***** GIVEN DATA
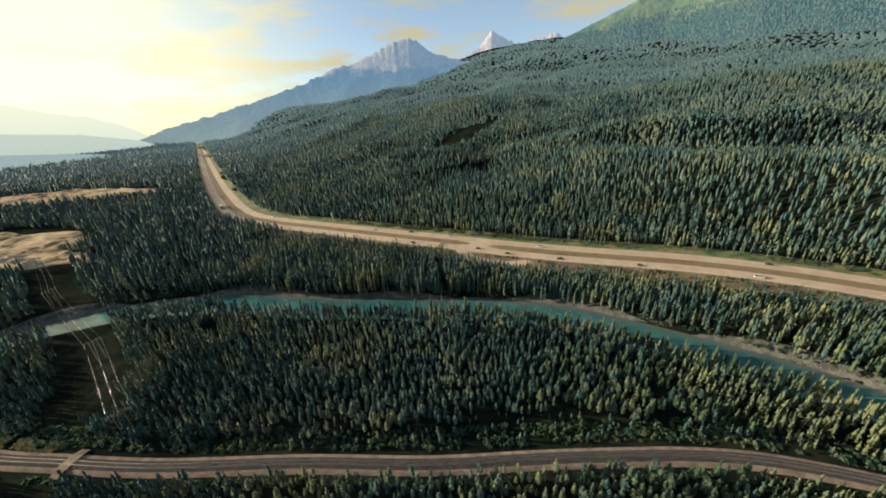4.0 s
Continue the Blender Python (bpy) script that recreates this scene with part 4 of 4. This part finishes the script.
# clusters beside the rapids and the log island
for cx, cy, spread, count in ((96, 128, 9, 30), (78, 124, 10, 14), (-76, 61, 5, 10), (30, 106, 8, 10), (112, 131, 6, 12)):
    for _ in range(count):
        x, y = cx + rr.gauss(0, spread * 0.6), cy + rr.gauss(0, spread * 0.32)
        s = rr.uniform(0.18, 0.6)
        z = max(float(ground_z(np.array([x]), np.array([y]))[0]), -0.25)
        o = new("boulder", rr.choice(ROCKS))
        o.matrix_world = Matrix.Translation((x, y, z + 0.1 * s)) @ Matrix.Rotation(rr.uniform(0, 6.28), 4, 'Z') @ Matrix.Diagonal((s * rr.uniform(.9, 1.4), s, s * rr.uniform(.8, 1.2), 1))
        tagged(o, "grey boulder in the shallows of the river", "boulder", group="boulders in the river")


def stone(seed):
    """A small angular stone of twenty faces."""
    bm = bmesh.new()
    bmesh.ops.create_icosphere(bm, subdivisions=1, radius=1)
    rng = np.random.RandomState(seed)
    v = np.array([q.co[:] for q in bm.verts]) * rng.uniform(0.65, 1.2, (len(bm.verts), 1)) * (1, 1, 0.6)
    f = np.array([[q.index for q in p.verts] for p in bm.faces])
    bm.free()
    return v.astype(np.float32), f.astype(np.int32)


b_line = curve_points(RIVER[(RIVER[:, 0] > -120) & (RIVER[:, 0] < 300)][::2], 2.0)
b_d = np.gradient(b_line, axis=0)
b_n = np.stack([-b_d[:, 1], b_d[:, 0]], 1) / np.linalg.norm(b_d, axis=1)[:, None]
b_rng = np.random.RandomState(611)
b_i = b_rng.randint(0, len(b_line), 5200)
b_p = b_line[b_i] + b_n[b_i] * (15.8 + np.abs(b_rng.normal(0, 1.9, 5200)) - 1.2 * (b_rng.uniform(0, 1, 5200) < 0.25))[:, None] + b_rng.uniform(-1, 1, (5200, 2))
b_p = b_p[wave(b_p[:, 0], b_p[:, 1], 22, 612) > -0.35]
b_s = 0.1 + 0.28 * b_rng.uniform(0, 1, len(b_p)) ** 3
tagged(forest("bank_stones", [stone(620 + k) for k in range(6)], b_p[:, 0], b_p[:, 1], b_s, b_s, "brown and grey stones strewn along the pebble bank", M_STONE, 613, z=np.maximum(ground_z(b_p[:, 0], b_p[:, 1]) + 0.05, -0.05)), category="stones")


def log(x, y, length, r, turn, tilt, label):
    root = tagged(new("driftwood_log"), label, "log")
    z = max(float(ground_z(np.array([x]), np.array([y]))[0]), 0.0)
    root.matrix_world = pose(x, y, z + r * 0.8, 0, -tilt, turn)
    part("stem", rod_bm((-length / 2, 0, 0), (length / 2, 0, 0), r, r * 0.5, 9), M_LOG, root)
    for k in range(3):
        t = -0.3 + 0.25 * k
        part("branch_stub", rod_bm((length * t, 0, 0), (length * t + 0.3, 0.5 * (-1) ** k, 0.6), r * 0.25, r * 0.1, 6), M_LOG, root)


log(20, 107.5, 6.5, 0.26, 20, 4, "grey driftwood log lying on the pebble bank")
log(-75, 62.5, 7.5, 0.3, 35, 6, "dark driftwood log stranded on the river bank")
log(-80, 60, 5.5, 0.22, -15, 8, "dark driftwood log stranded on the river bank")
log(50, 127, 9.0, 0.2, -18, 2, "bleached driftwood log along the tree line")
log(-35, 84, 8.0, 0.2, 28, 3, "bleached driftwood log along the tree line")

snag = tagged(new("dead_tree"), "bleached dead spruce standing on the river bank", "dead tree", group="dead trees on the river bank")
snag.matrix_world = pose(22, 108, float(ground_z(np.array([22.0]), np.array([108.0]))[0]), 4, 3, 0)
part("trunk", rod_bm((0, 0, -0.5), (0.3, 0, 8.5), 0.28, 0.09, 9), M_LOG, snag)
for k in range(9):
    h, a = 2.5 + 0.62 * k, 2.4 * k
    part("limb", rod_bm((0.035 * h, 0, h), (0.035 * h + math.cos(a) * (1.5 - 0.1 * k), math.sin(a) * (1.5 - 0.1 * k), h - 0.2), 0.05, 0.015, 5), M_LOG, snag)

# bleached dead spruces leaning among the live ones on the bank
d_rng = random.Random(41)
for k in range(26):
    i = int(np.argmin(np.abs(b_line[:, 0] - (100 + 6.2 * k + d_rng.uniform(-3, 3)))))
    x, y = b_line[i] + b_n[i] * d_rng.uniform(17.5, 26)
    z = float(ground_z(np.array([x]), np.array([y]))[0])
    copy_thing(snag, pose(x, y, z - 0.1, d_rng.uniform(-9, 9), d_rng.uniform(-9, 9), d_rng.uniform(0, 360)) @ Matrix.Scale(d_rng.uniform(0.7, 1.25), 4))
# ---- shrubs and grass tufts ----
def bush(seed, n=20):
    """A low shrub of many small leaf-spray triangles."""
    rng = np.random.RandomState(seed)
    v, f = [], []
    for k in range(n):
        a, e = rng.uniform(0, 6.28), rng.uniform(0.1, 1.5)
        c = np.array([math.cos(a) * math.cos(e), math.sin(a) * math.cos(e), math.sin(e) * 0.9]) * rng.uniform(0.55, 1.0)
        u = rng.normal(0, 1, 3)
        u /= np.linalg.norm(u)
        w = np.cross(u, c)
        w /= np.linalg.norm(w) + 1e-6
        b = len(v)
        v += [c + u * 0.42, c - u * 0.3 + w * 0.3, c - u * 0.3 - w * 0.3]
        f.append((b, b + 1, b + 2))
    return np.array(v, np.float32), np.array(f, np.int32)


BUSH = [bush(300 + k) for k in range(6)]


def scatter(line, count, lo, hi, s_lo, s_hi, x_lo, x_hi, mat, label, seed, name="shrubs", lift=0.0):
    """Shrubs strewn along a line between two distances to its left."""
    rng = np.random.RandomState(seed)
    sub = line[(line[:, 0] > x_lo) & (line[:, 0] < x_hi)]
    d = np.gradient(sub, axis=0)
    nrm = np.stack([-d[:, 1], d[:, 0]], 1) / np.linalg.norm(d, axis=1)[:, None]
    t = rng.uniform(0, len(sub) - 1.001, count)
    i = t.astype(int)
    p = sub[i] + (sub[i + 1] - sub[i]) * (t - i)[:, None] + nrm[i] * rng.uniform(lo, hi, count)[:, None]
    keep = (wave(p[:, 0], p[:, 1], 17, seed) > -0.5) & (line_distance(p[:, 0], p[:, 1], LAYBY)[0] > 8)
    p = p[keep]
    s = rng.uniform(s_lo, s_hi, len(p)) ** 1.0
    ob = forest(name, BUSH, p[:, 0], p[:, 1], s * rng.uniform(0.8, 1.5, len(p)), s, label, mat, seed + 1, z=np.maximum(ground_z(p[:, 0], p[:, 1]), 0.2) - 0.05 + lift)
    tagged(ob, label, "shrubs", kind="stuff")


scatter(TRACK, 2600, 5.5, 15, 0.4, 1.3, -140, 300, M_SHRUB, "low green shrubs on the verge beside the railway", 401)
scatter(TRACK, 900, -7.0, -5.2, 0.4, 1.0, -140, 300, M_SHRUB, "low green shrubs below the railway embankment", 403)
scatter(TRACK, 4200, 4.0, 8.5, 0.3, 0.8, -330, -50, M_STRAW, "straw-yellow grass on the railway verge", 405, "grass_tufts")
scatter(HWY, 2600, 22, 31, 0.5, 1.4, -160, 420, M_SHRUB, "low green shrubs along the forest edge by the highway", 407, lift=0.4)
scatter(HWY, 2200, -40, -19, 0.4, 1.2, -60, 420, M_SHRUB, "low green shrubs between highway and trees", 409, lift=0.4)
scatter(RIVER, 900, 17.5, 21, 0.5, 1.3, -200, 330, M_SHRUB, "green willow shrubs above the pebble bank", 411)
scatter(RIVER, 700, -13, -11, 0.5, 1.2, -200, 330, M_SHRUB, "green willow shrubs along the inner bank", 413)

# small spruces seeding into the verges
def young(line, count, lo, hi, x_lo, x_hi, seed, label):
    rng = np.random.RandomState(seed)
    sub = line[(line[:, 0] > x_lo) & (line[:, 0] < x_hi)]
    d = np.gradient(sub, axis=0)
    nrm = np.stack([-d[:, 1], d[:, 0]], 1) / np.linalg.norm(d, axis=1)[:, None]
    i = rng.randint(0, len(sub), count)
    p = sub[i] + nrm[i] * rng.uniform(lo, hi, count)[:, None] + rng.uniform(-5, 5, (count, 2))
    dt = line_distance(p[:, 0], p[:, 1], TRACK)[0]
    p = p[(dt > 5.8) & (line_distance(p[:, 0], p[:, 1], LAYBY)[0] > 9)]
    h = rng.uniform(1.8, 6.0, len(p))
    forest("young_spruces", MID, p[:, 0], p[:, 1], h, h * rng.uniform(0.13, 0.2, len(p)), label, M_SPRUCE, seed + 1)


young(TRACK, 330, 7, 16, -120, 290, 501, "scattered young spruces on the railway verge")
young(HWY, 260, -39, -25, 40, 400, 503, "scattered young spruces before the highway forest edge")

# a few autumn-yellow bushes by the water
for x, y, s in ((92, 112, 1.5), (99, 114, 1.9), (104, 110, 1.3), (47, 98, 1.1), (118, 116, 1.4)):
    root = tagged(new("yellow_bush"), "autumn-yellow bush on the inner river bank", "bush", group="yellow bushes by the river")
    root.matrix_world = Matrix.Translation((x, y, float(ground_z(np.array([x]), np.array([y]))[0]))) @ Matrix.Diagonal((s, s, s * 1.9, 1))
    v, f = bush(int(x) * 7, 90)
    o = new("crown", mesh_from("crown", v, f, M_GOLD))
    o.parent = root
    part("stem", rod_bm((0, 0, -0.3), (0, 0, 0.7), 0.06, 0.03, 6), M_BARK, root)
**********
**EXERCISE PROMPT**
Give again, exactly, the lines from the start of the data through the one holding "[stone(620 + k)"; omit the pictures.

**RESULT**
4.0 s
Continue the Blender Python (bpy) script that recreates this scene with part 4 of 4. This part finishes the script.
# clusters beside the rapids and the log island
for cx, cy, spread, count in ((96, 128, 9, 30), (78, 124, 10, 14), (-76, 61, 5, 10), (30, 106, 8, 10), (112, 131, 6, 12)):
    for _ in range(count):
        x, y = cx + rr.gauss(0, spread * 0.6), cy + rr.gauss(0, spread * 0.32)
        s = rr.uniform(0.18, 0.6)
        z = max(float(ground_z(np.array([x]), np.array([y]))[0]), -0.25)
        o = new("boulder", rr.choice(ROCKS))
        o.matrix_world = Matrix.Translation((x, y, z + 0.1 * s)) @ Matrix.Rotation(rr.uniform(0, 6.28), 4, 'Z') @ Matrix.Diagonal((s * rr.uniform(.9, 1.4), s, s * rr.uniform(.8, 1.2), 1))
        tagged(o, "grey boulder in the shallows of the river", "boulder", group="boulders in the river")


def stone(seed):
    """A small angular stone of twenty faces."""
    bm = bmesh.new()
    bmesh.ops.create_icosphere(bm, subdivisions=1, radius=1)
    rng = np.random.RandomState(seed)
    v = np.array([q.co[:] for q in bm.verts]) * rng.uniform(0.65, 1.2, (len(bm.verts), 1)) * (1, 1, 0.6)
    f = np.array([[q.index for q in p.verts] for p in bm.faces])
    bm.free()
    return v.astype(np.float32), f.astype(np.int32)


b_line = curve_points(RIVER[(RIVER[:, 0] > -120) & (RIVER[:, 0] < 300)][::2], 2.0)
b_d = np.gradient(b_line, axis=0)
b_n = np.stack([-b_d[:, 1], b_d[:, 0]], 1) / np.linalg.norm(b_d, axis=1)[:, None]
b_rng = np.random.RandomState(611)
b_i = b_rng.randint(0, len(b_line), 5200)
b_p = b_line[b_i] + b_n[b_i] * (15.8 + np.abs(b_rng.normal(0, 1.9, 5200)) - 1.2 * (b_rng.uniform(0, 1, 5200) < 0.25))[:, None] + b_rng.uniform(-1, 1, (5200, 2))
b_p = b_p[wave(b_p[:, 0], b_p[:, 1], 22, 612) > -0.35]
b_s = 0.1 + 0.28 * b_rng.uniform(0, 1, len(b_p)) ** 3
tagged(forest("bank_stones", [stone(620 + k) for k in range(6)], b_p[:, 0], b_p[:, 1], b_s, b_s, "brown and grey stones strewn along the pebble bank", M_STONE, 613, z=np.maximum(ground_z(b_p[:, 0], b_p[:, 1]) + 0.05, -0.05)), category="stones")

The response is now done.